> [Task details] Copy the data precisely, character for character, and leave out every picture.
============
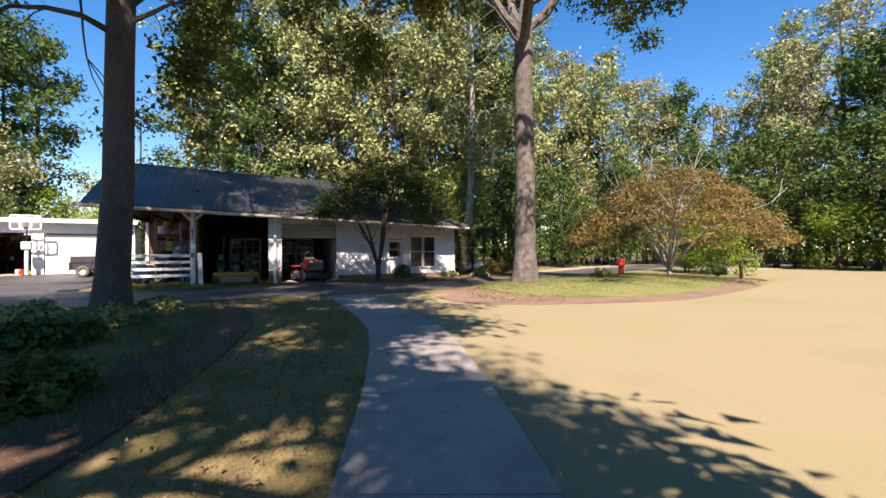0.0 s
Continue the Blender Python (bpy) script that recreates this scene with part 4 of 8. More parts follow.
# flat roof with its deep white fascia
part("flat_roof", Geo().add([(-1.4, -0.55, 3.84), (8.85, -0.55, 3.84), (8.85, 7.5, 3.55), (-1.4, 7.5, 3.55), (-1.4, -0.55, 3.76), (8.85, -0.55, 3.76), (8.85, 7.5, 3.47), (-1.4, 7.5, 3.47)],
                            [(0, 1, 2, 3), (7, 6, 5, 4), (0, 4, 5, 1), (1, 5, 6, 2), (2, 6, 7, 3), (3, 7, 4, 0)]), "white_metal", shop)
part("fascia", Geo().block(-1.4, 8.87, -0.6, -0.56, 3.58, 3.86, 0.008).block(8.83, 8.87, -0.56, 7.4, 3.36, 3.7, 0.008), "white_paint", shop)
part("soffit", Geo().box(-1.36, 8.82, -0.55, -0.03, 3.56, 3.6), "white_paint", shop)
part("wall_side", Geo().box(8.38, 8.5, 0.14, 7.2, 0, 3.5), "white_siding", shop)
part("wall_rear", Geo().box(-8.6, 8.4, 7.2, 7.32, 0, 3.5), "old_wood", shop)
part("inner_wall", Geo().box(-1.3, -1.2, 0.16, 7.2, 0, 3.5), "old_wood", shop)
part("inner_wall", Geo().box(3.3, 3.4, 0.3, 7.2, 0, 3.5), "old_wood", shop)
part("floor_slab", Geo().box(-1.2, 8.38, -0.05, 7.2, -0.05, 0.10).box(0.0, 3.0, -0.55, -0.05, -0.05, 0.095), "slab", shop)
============
> [The response]
0.0 s
Continue the Blender Python (bpy) script that recreates this scene with part 4 of 8. More parts follow.
# flat roof with its deep white fascia
part("flat_roof", Geo().add([(-1.4, -0.55, 3.84), (8.85, -0.55, 3.84), (8.85, 7.5, 3.55), (-1.4, 7.5, 3.55), (-1.4, -0.55, 3.76), (8.85, -0.55, 3.76), (8.85, 7.5, 3.47), (-1.4, 7.5, 3.47)],
                            [(0, 1, 2, 3), (7, 6, 5, 4), (0, 4, 5, 1), (1, 5, 6, 2), (2, 6, 7, 3), (3, 7, 4, 0)]), "white_metal", shop)
part("fascia", Geo().block(-1.4, 8.87, -0.6, -0.56, 3.58, 3.86, 0.008).block(8.83, 8.87, -0.56, 7.4, 3.36, 3.7, 0.008), "white_paint", shop)
part("soffit", Geo().box(-1.36, 8.82, -0.55, -0.03, 3.56, 3.6), "white_paint", shop)
part("wall_side", Geo().box(8.38, 8.5, 0.14, 7.2, 0, 3.5), "white_siding", shop)
part("wall_rear", Geo().box(-8.6, 8.4, 7.2, 7.32, 0, 3.5), "old_wood", shop)
part("inner_wall", Geo().box(-1.3, -1.2, 0.16, 7.2, 0, 3.5), "old_wood", shop)
part("inner_wall", Geo().box(3.3, 3.4, 0.3, 7.2, 0, 3.5), "old_wood", shop)
part("floor_slab", Geo().box(-1.2, 8.38, -0.05, 7.2, -0.05, 0.10).box(0.0, 3.0, -0.55, -0.05, -0.05, 0.095), "slab", shop)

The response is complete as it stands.